Faktor Keberhasilan dan Kerangka Kerja dari ERG
Keberhasilan penerapan ERG sangat tergantung pada SDM yang terlibat dalam organisasi tersebut. Sistem dan mekanisme penerapan ERG yang memadai tidak akan menjamin bahwa tujuan perusahaan akan tercapai apabila tidak didukung oleh kualitas dan integritas dari SDM perusahaan. Beberapa faktor penentu keberhasilan dari diterapkannyaERGdalam suatu badan organisasi yaitu:
- Adanya komitmen dari Board of Director (BOD), Board of Commisioner (BOC) dan senior management. Komitmen BOD merupakan faktor yang dominan untuk menentukan keberhasilan penerapan ERG,
- Adanya kebijakan, sistem dan proses kontrol yang ditunjang dengan budaya risiko (risk culture) yaitu rasa peduli yang kuat terhadap risiko yang dihadapi,
- Adanya komunikasi dan pembelajaran yang terus menerus,
- Adanya bagian ataupun divisi manajemen risiko yang permanen,
- Adanya akuntabilitas dan responsibilitas yang jelas (including clear ownership of risk).
- Adapun IRGC juga telah mengembangkan suatu kerangka komprehensif untuk penerapan ERG yang baik di suatu badan organisasi.
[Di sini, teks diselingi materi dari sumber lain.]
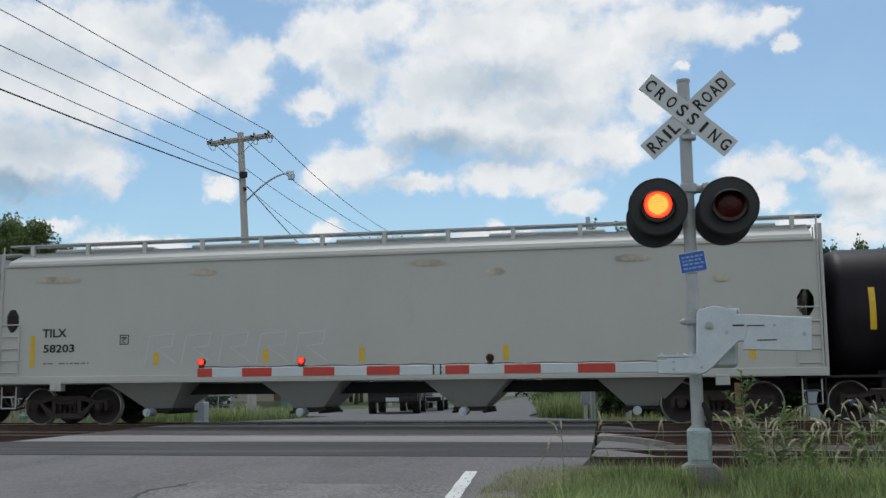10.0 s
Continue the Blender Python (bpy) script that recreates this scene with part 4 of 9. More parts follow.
    # top walkway, rails and fittings
    d = dome - off
    rm = rail_mat or M_FRAME_BLACK
    ca, cb, drum, man, low, extra = TOPS[key]
    bm = B()
    box(bm, d + ca[0] - 0.05, d + cb[1] + 0.05, -0.74, 0.74, ztop - 0.07, ztop - 0.035, 0.005)
    part("walkway", bm, rm, car)
    for x in (ca[0], (ca[0] + cb[1]) / 2, cb[1] - 0.08):
        bm = B()
        box(bm, d + x, d + x + 0.08, -0.72, -0.62, ztop - 0.3, ztop - 0.07)
        part("walkway_leg", bm, rm, car)
    for y in (-0.72, 0.72):
        for (a, b), left in ((ca, True), (cb, False)):
            o, i = (a, b) if left else (b, a)       # outer and inner end
            g = 1 if left else -1
            bm = B()
            tube(bm, [(d + o, y, ztop - 0.05), (d + o, y, ztop + 0.68), (d + o + g * 0.03, y, ztop + 0.71), (d + i - g * 0.14, y, ztop + 0.71), (d + i - g * 0.05, y, ztop + 0.67), (d + i, y, ztop + 0.57), (d + i, y, ztop - 0.05)], 0.021)
            part("safety_railing", bm, rm, car)
    for a in (ca[0], cb[1]):
        for z in (0.4, 0.7):
            bm = B()
            rod(bm, (d + a, -0.72, ztop + z), (d + a, 0.72, ztop + z), 0.019, 6)
            part("cross_rail", bm, rm, car)
    if low:
        bm = B()
        tube(bm, [(d + low[0], -0.7, ztop + 0.41), (d + low[1] - 0.1, -0.7, ztop + 0.41), (d + low[1], -0.7, ztop + 0.32), (d + low[1], -0.7, ztop - 0.05)], 0.018)
        part("grab_rail", bm, rm, car)
    if drum:
        x, rr, hh = drum
        bm = B()
        rod(bm, (d + x, 0, ztop - 0.1), (d + x, 0, ztop + hh - 0.08), rr * 0.92, 24)
        rod(bm, (d + x, 0, ztop + hh - 0.08), (d + x, 0, ztop + hh), rr, 24)
        hs = part("valve_housing", bm, rail_mat or M_FRAME_BLACK, car)
        bm = B()
        rod(bm, (d + x, 0, ztop + hh), (d + x, 0, ztop + hh + 0.03), rr * 0.6, 16)
        box(bm, d + x - rr - 0.05, d + x - rr + 0.03, -0.06, 0.06, ztop + hh - 0.12, ztop + hh + 0.02, 0.01)
        part("housing_lid", bm, rail_mat or M_FRAME_BLACK, hs)
    if man is not None:
        bm = B()
        rod(bm, (d + man, 0, ztop - 0.05), (d + man, 0, ztop + 0.1), 0.28, 16)
        rod(bm, (d + man, 0, ztop + 0.1), (d + man, 0, ztop + 0.15), 0.32, 16)
        mw = part("manway", bm, rm, car)
        for k in range(6):
            u = k * math.pi / 3
            bm = B()
            rod(bm, (d + man + 0.29 * math.cos(u), 0.29 * math.sin(u), ztop + 0.06), (d + man + 0.29 * math.cos(u), 0.29 * math.sin(u), ztop + 0.22), 0.024, 6)
            part("eye_bolt", bm, rm, mw)
    pieces = {"valves": ((0.1, -0.15, 0.5, 0.1), (0.28, 0.1, 0.62, 0.09), (0.45, -0.1, 0.66, 0.12), (0.62, 0.12, 0.55, 0.1)), "low": ((-0.35, -0.2, 0.16, 0.09), (0.75, 0.0, 0.2, 0.1)), "ball": ((0.2, -0.1, 0.2, 0.1),), "post": ((-1.22, -0.3, 0.36, 0.09), (-1.2, 0.3, 0.3, 0.1))}.get(extra, ())
    for x, y, hh, r in pieces:
        bm = B()
        rod(bm, (d + x, y, ztop - 0.08), (d + x, y, ztop + hh), r * 0.8, 10)
        rod(bm, (d + x - 0.13, y, ztop + hh * 0.6), (d + x + 0.13, y, ztop + hh * 0.6), 0.045, 8)
        rod(bm, (d + x, y, ztop + hh), (d + x, y, ztop + hh + 0.04), r, 10)
        part("valve", bm, rm, car)
    if extra == "ball":
        bm = B()
        bmesh.ops.create_uvsphere(bm, u_segments=16, v_segments=10, radius=0.2, matrix=Matrix.Translation((d + 0.67, 0, ztop + 0.17)))
        rod(bm, (d + 0.67, 0, ztop - 0.05), (d + 0.67, 0, ztop + 0.1), 0.16, 12)
        part("relief_valve", bm, rm, car)
    if ladder:
        bm = B()
        angs = np.linspace(-0.55, 1.35, 11)
        for dx in (-0.24, 0.24):
            tube(bm, [(d + dx, -(RAD + 0.13) * math.cos(u), zc + (RAD + 0.13) * math.sin(u)) for u in angs], 0.02)
        for u in angs[1::4]:
            for dx in (-0.24, 0.24):
                rod(bm, (d + dx, -RAD * math.cos(u), zc + RAD * math.sin(u)), (d + dx, -(RAD + 0.13) * math.cos(u), zc + (RAD + 0.13) * math.sin(u)), 0.014, 6)
        lm = ladder_mat or (band[2] if band and band[2] is M_BAND_RED else rm)
        zl = zc - (RAD + 0.13) * math.sin(0.55)
        yl = -(RAD + 0.13) * math.cos(0.55)
        zf = 0.5 if rail_mat else 1.05
        for dx in (-0.24, 0.24):
            tube(bm, [(d + dx, yl, zl), (d + dx * 1.05, yl - 0.08, zl - 0.25), (d + dx * (1.25 if rail_mat else 1.0), yl - 0.1, zf)], 0.02)
        lad = part("ladder", bm, lm, car)
        bm = B()
        rod(bm, (-0.24, 0, 0), (0.24, 0, 0), 0.016, 6)
        rung = mesh_of("rung", bm, lm, 40)
        for u in angs:
            share("rung", rung, lad, pose(d, -(RAD + 0.13) * math.cos(u), zc + (RAD + 0.13) * math.sin(u)))
        for k in range(1, int((zl - zf) / 0.3) + 1):
            share("rung", rung, lad, pose(d, yl - 0.1, zl - 0.3 * k))
    if key in MARKS:
        draw_marks(car, MARKS[key], surf, dark=shell_mat is not M_TANK_WHITE)
    if key == "opt":
        paint_tank_tags(car, surf)
    running_gear(car, tL - off, tR - off, -h - 0.35, h + 0.35, off, blue)
    return car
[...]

Kerangka kerja tersebut terdiri dari lima elemen yaitu:
- Risk Appraisal – Tahap ini menggabungkan penilaian risiko ilmiah (dari bahaya dan probabilitas) dengan penilaian risiko perhatian yang sistematis (kekhawatiran publik dan persepsi) untuk memberikan pengetahuan dasar bagi keputusan selanjutnya.
- Characterization and Evaluation – Data ilmiah dan pemahaman menyeluruh tentang nilai-nilai sosial yang dipengaruhi oleh risiko digunakan untuk mengevaluasi tingkat risiko ke dalam tingkatan yang dapat diterima , ditoleransi (memerlukan mitigasi), atau dapat ditoleransi (tidak dapat diterima)
- Risk Management – Pada tahap ini dilakukan berbagai tindakan dan upaya yangdibutuhkan untuk menghindari risiko, serta berusaha mengurangi atau tidak meningkatkan risiko yang dihadapi.
- Risk Communication – bagaimana para pemangku kepentingan dan masyarakat sipil memahami risiko dan berpartisipasi dalam proses risk governance.